Así se esfuma el instante cuando los gusanos comienzan a pedir lo suyo. El tiempo es un buitre insaciable y nosotros simple carroña. Debo admitir que padecerán con mi cuero duro, difícil de morder hasta convertir en polvo. Los años no llegan solos. Hoy lo comprendo muy bien porque llegan acompañados de soledades entre multitudes de recuerdos. Recorro parsimoniosamente sus rincones, entre imágenes y bellos rostros, sonrientes, como si el sol se posara eternamente en sus miradas. Me invade la nostalgia. No es un día cualquiera, debo suponer eso porque se trata del gran momento: el momento sublime. En la pared un recuadro de mi madre que pareciera salir del marco para entregarse a la orgía de instantes que ahora invaden la habitación. La casa se mantiene intacta: los papales inútiles que acumulo afanosamente con el ánimo de guardar un pensamiento; el escritorio que emana un dulce olor a madera madura y corroída por el gorgojo; los cuadros de la familia, envejecidos por su exposición a la luz; las puertas y el piso, el color marrón casi vino-tinto que permite la armonía visual y mística a la hora de contar un secreto; las paredes pálidas pero bien dispuestas a mantener en firme la casa; los niños jugueteando en fotos; mi hermana, mis amigos y amigas, cada cosa está en un su lugar. No hay duda: es un escarnio público. Me siento desnudo frente a cada sonrisa en este momento. Doy un paso más cerca del escritorio y tomo un lápiz, tan raro de encontrar en nuestro tiempo. Tiempos difíciles: ¡Nadie quiere escribir!

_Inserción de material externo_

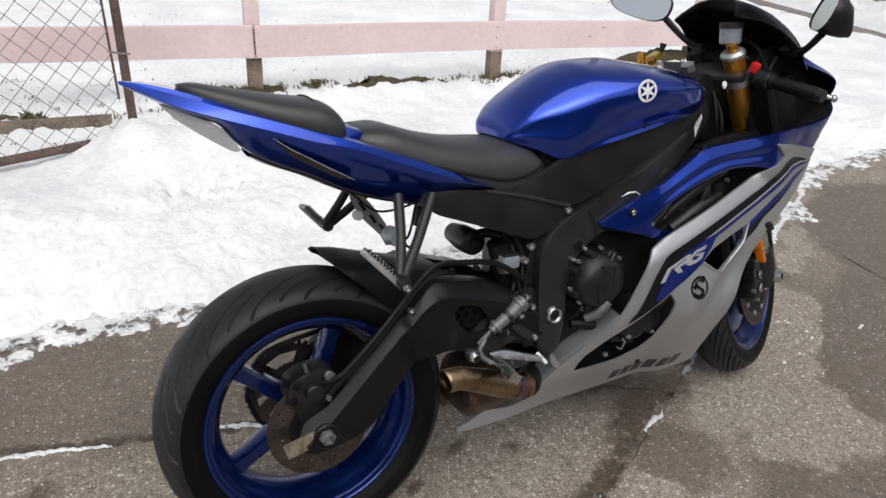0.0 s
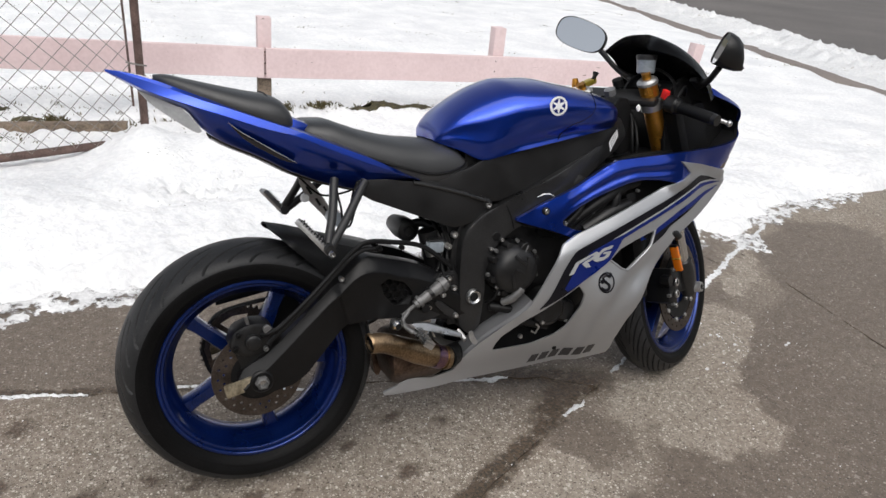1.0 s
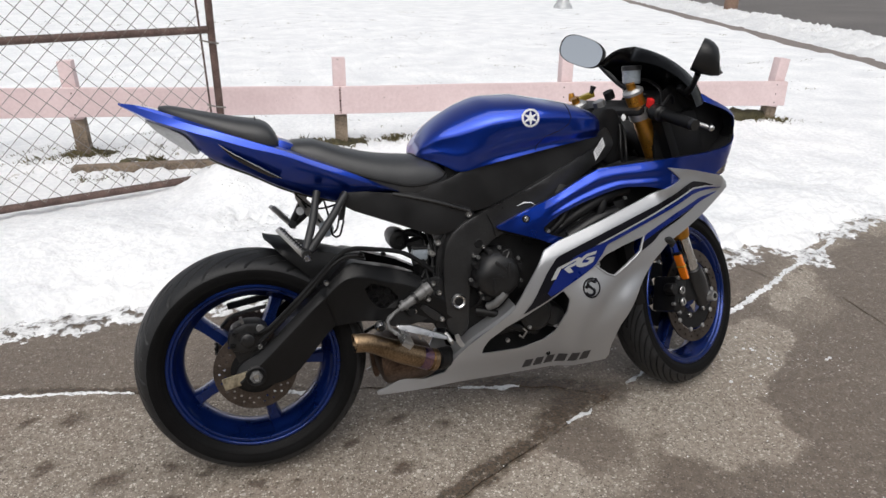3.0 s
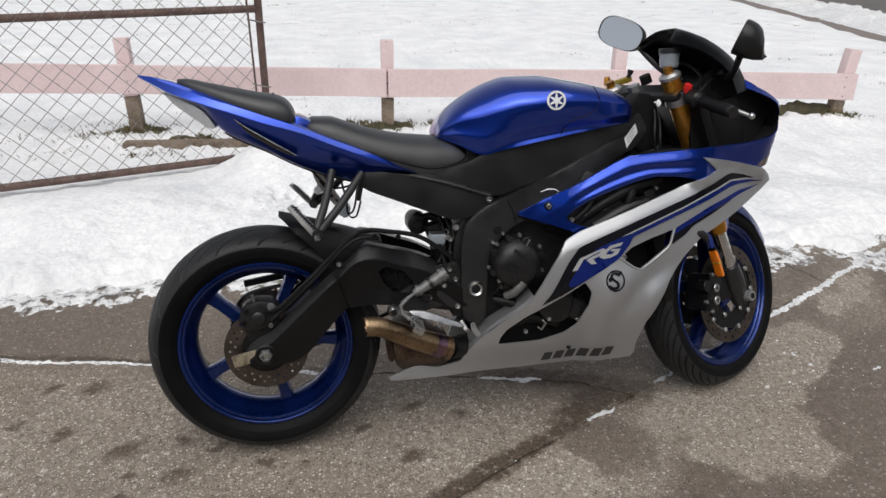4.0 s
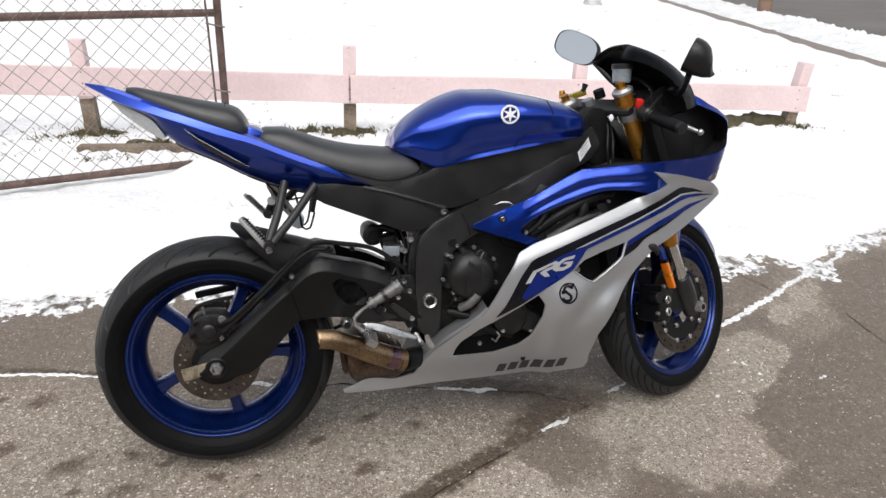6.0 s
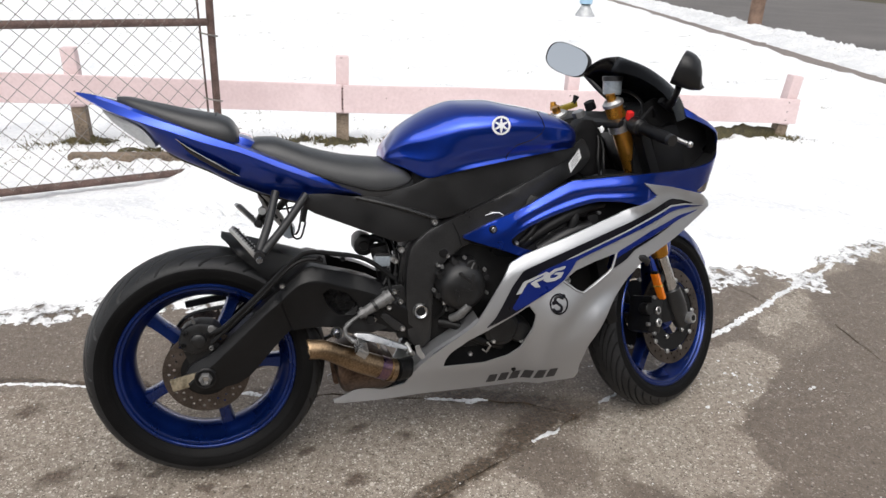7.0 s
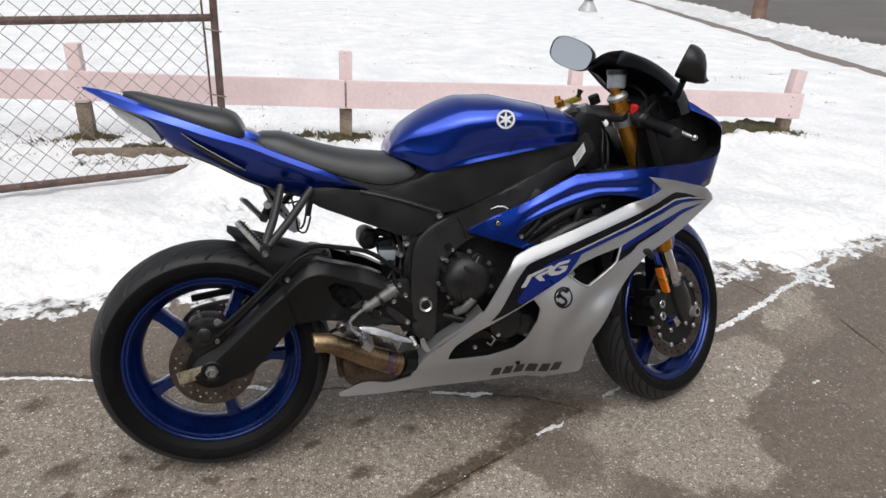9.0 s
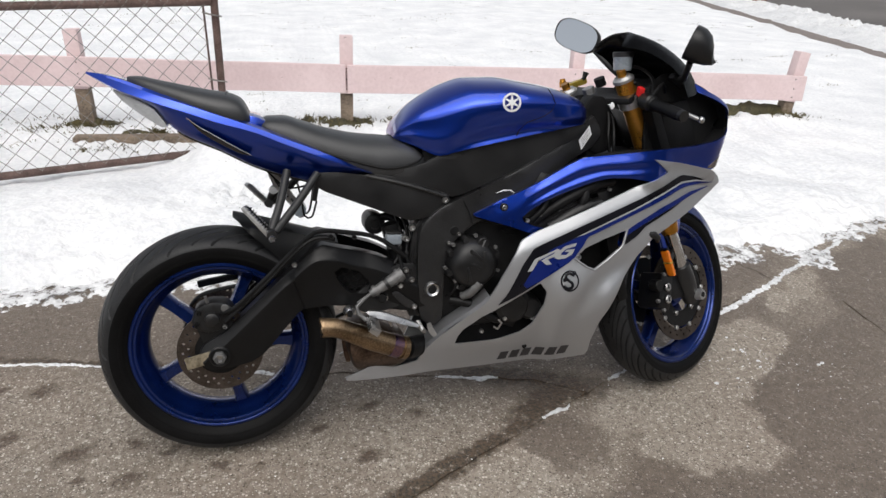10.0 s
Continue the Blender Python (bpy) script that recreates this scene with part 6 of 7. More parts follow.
UPPER = [(0.676, 0.649), (0.750, 0.687), (0.845, 0.727), (0.938, 0.774), (0.985, 0.794), (1.085, 0.800), (1.196, 0.809), (1.310, 0.816), (1.375, 0.828), (1.414, 0.842), (1.452, 0.862), (1.452, 0.882), (1.425, 0.908), (1.378, 0.940), (1.289, 0.985), (1.292, 0.996), (1.340, 0.980),
         (1.394, 0.950), (1.436, 0.912), (1.474, 0.864), (1.4895, 0.815), (1.482, 0.775), (1.452, 0.750), (1.390, 0.740), (1.300, 0.745), (1.239, 0.741), (1.215, 0.722), (1.177, 0.723), (1.118, 0.734), (1.060, 0.736), (1.018, 0.729), (0.964, 0.713), (0.910, 0.696), (0.864, 0.678), (0.830, 0.659), (0.809, 0.641),
         (0.812, 0.629), (0.850, 0.612), (0.900, 0.600), (0.895, 0.574), (0.852, 0.588), (0.786, 0.614), (0.732, 0.631)]
for s in (-1, 1):
    upper = part("upper_fairing", panel(nose_fit(UPPER), nose_width, s, 0.012, step=0.0058, soft=0.12, edge=0.002), BLUE, bike, "glossy blue upper fairing and nose", 60)
    part("fairing_bolt", bolt(0.761, s * (nose_width(0.761, 0.670) + 0.001), 0.670, 0.011, 0.004, s), DARK, upper)
    part("bolt_core", bolt(0.761, s * (nose_width(0.761, 0.670) + 0.005), 0.670, 0.007, 0.003, s), STEEL, upper)
    rim_line = smoothed([(1.00, 0.0, 0.788), (1.056, 0.0, 0.796), (1.201, 0.0, 0.804), (1.310, 0.0, 0.813), (1.372, 0.0, 0.826), (1.403, 0.0, 0.842), (1.428, 0.0, 0.862), (1.429, 0.0, 0.888), (1.418, 0.0, 0.917), (1.382, 0.0, 0.947), (1.295, 0.0, 0.980)], 0.02)
    rows = []
    for p in rim_line:
        w = nose_width(p.x, p.z)
        drop = 0.045 * smoothstep(1.40, 1.30, p.x) if p.z < 0.86 else 0.0
        rows.append([(p.x, s * (w - 0.004), p.z), (p.x, s * (w - 0.020), p.z - 0.15 * drop), (p.x + 0.01, s * max(0.01, w - 0.075), p.z - drop), (p.x + 0.02, s * max(0.005, w - 0.10), p.z - 1.4 * drop)])
    bm = bmesh.new()
    grid_faces(bm, rows)
    part("inner_panel", bm, PLASTIC, upper)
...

Así se queda la respiración en la garganta cuando empuño el lápiz, ese bello instrumento con el cual dibujo una letra y que, años atrás, me sirvió para dibujar tu rostro. Lo sé, es un momento inquietante, un rotundo misterio. Comienzo a escribir en el blanco. La angustia llega cuando, bajo el recuerdo de los años mozos y mis bellas putas de años joviales, entrecorta la respiración. Suavemente. Muy suave toco la hoja en blanco y noto cómo pareciera salir de allí una y otra palabra como si se tratara de un desfile de recuerdos. No pareciera estar escribiendo la última nota. Tiene más misterio de testamento. Tal vez por ese aire sublime que atraviesa la habitación, ese aire que tiende su suave manta sobre la piel sensible hasta llegar a la nariz y convertirse en un suspiro frío, en un último suspiro. Tal vez por eso he decidido contar mi último instante. Se escucha a lo lejos el tambor de Vivaldi. La muerte no espera.